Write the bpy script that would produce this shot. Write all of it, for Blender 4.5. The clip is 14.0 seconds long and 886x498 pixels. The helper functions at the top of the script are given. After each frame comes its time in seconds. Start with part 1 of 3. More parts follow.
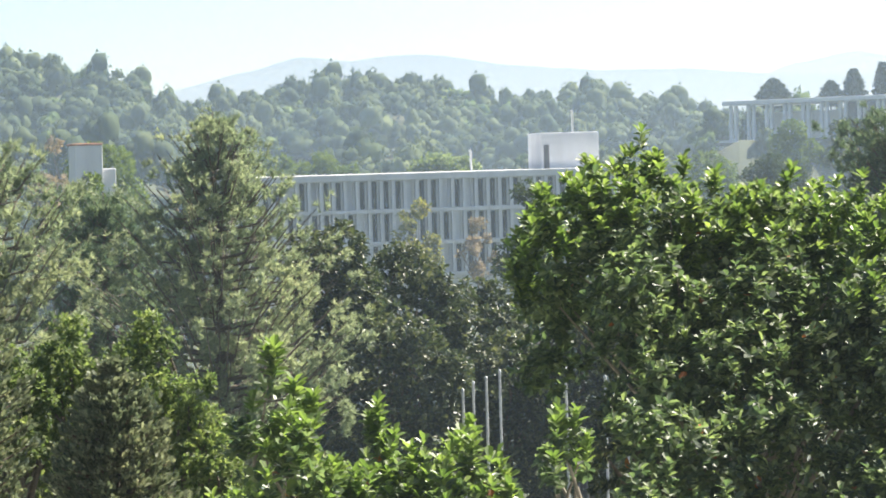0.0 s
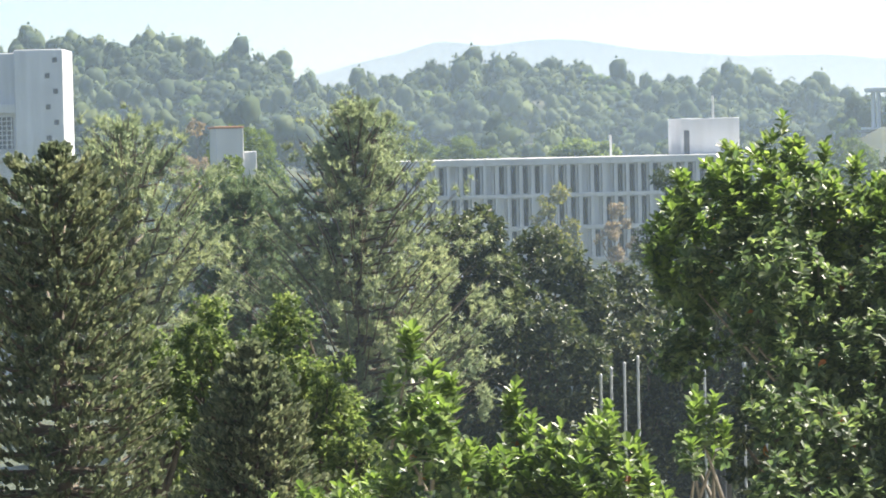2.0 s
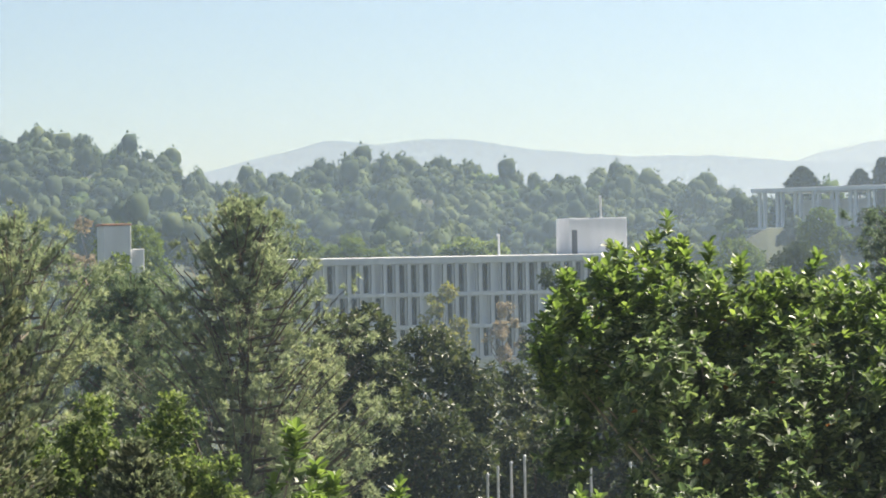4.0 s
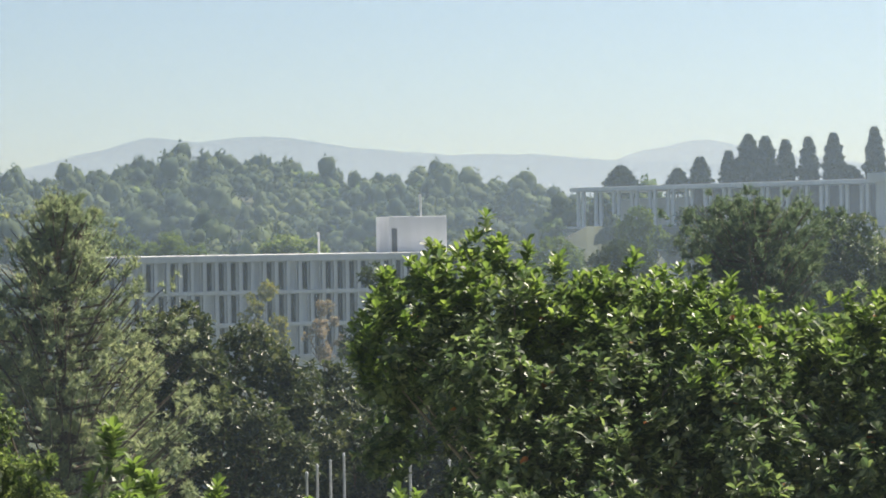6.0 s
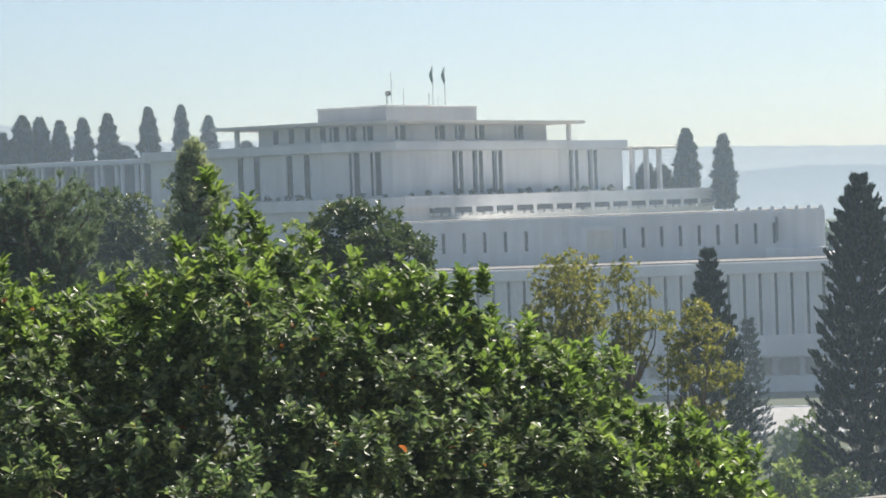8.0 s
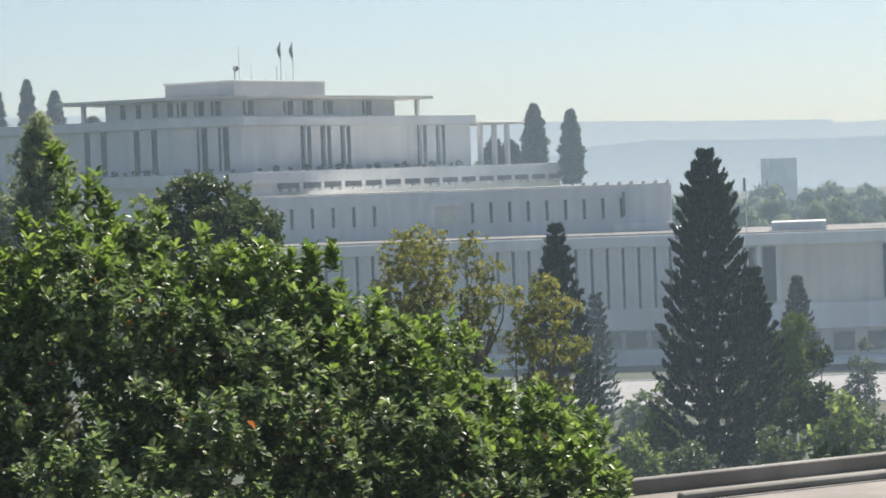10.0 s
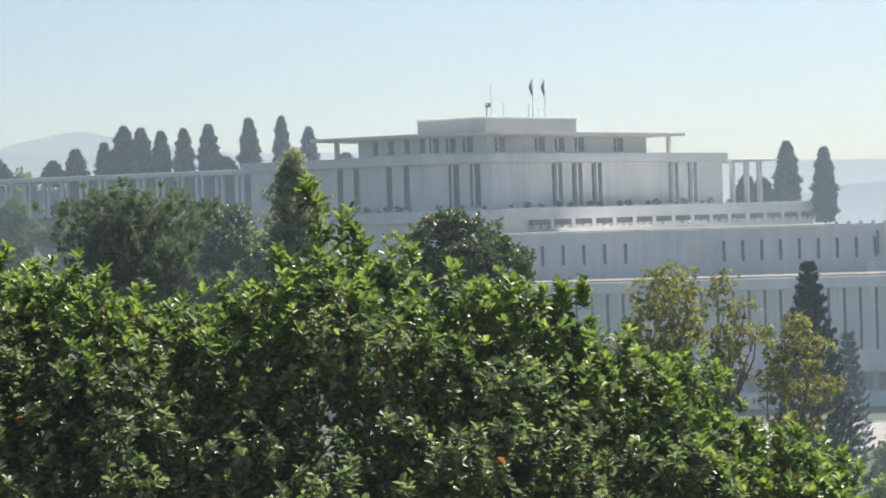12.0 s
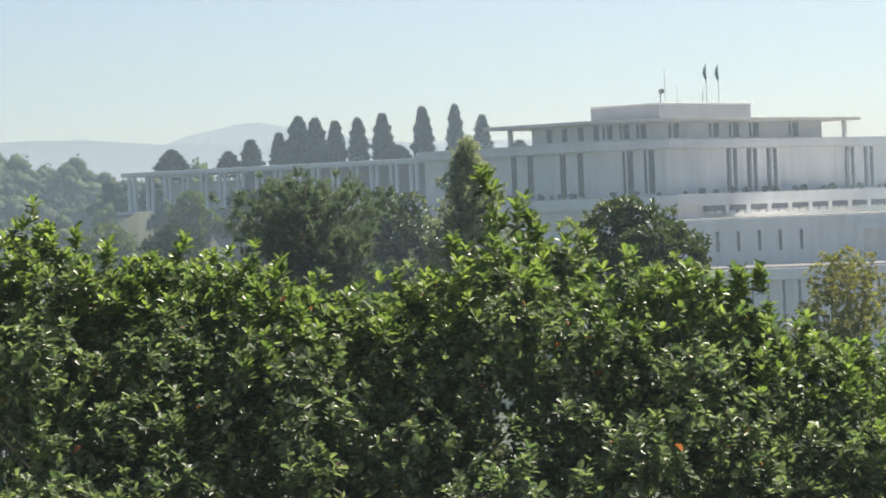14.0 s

— What is asked —
Reproduce the material in its entirety and word for word, without the pictures.

— Problem solution —
Write the bpy script that would produce this shot. Write all of it, for Blender 4.5. The clip is 14.0 seconds long and 886x498 pixels. The helper functions at the top of the script are given. After each frame comes its time in seconds. Start with part 1 of 3. More parts follow.
0.0 s
2.0 s
4.0 s
6.0 s
8.0 s
10.0 s
12.0 s
14.0 s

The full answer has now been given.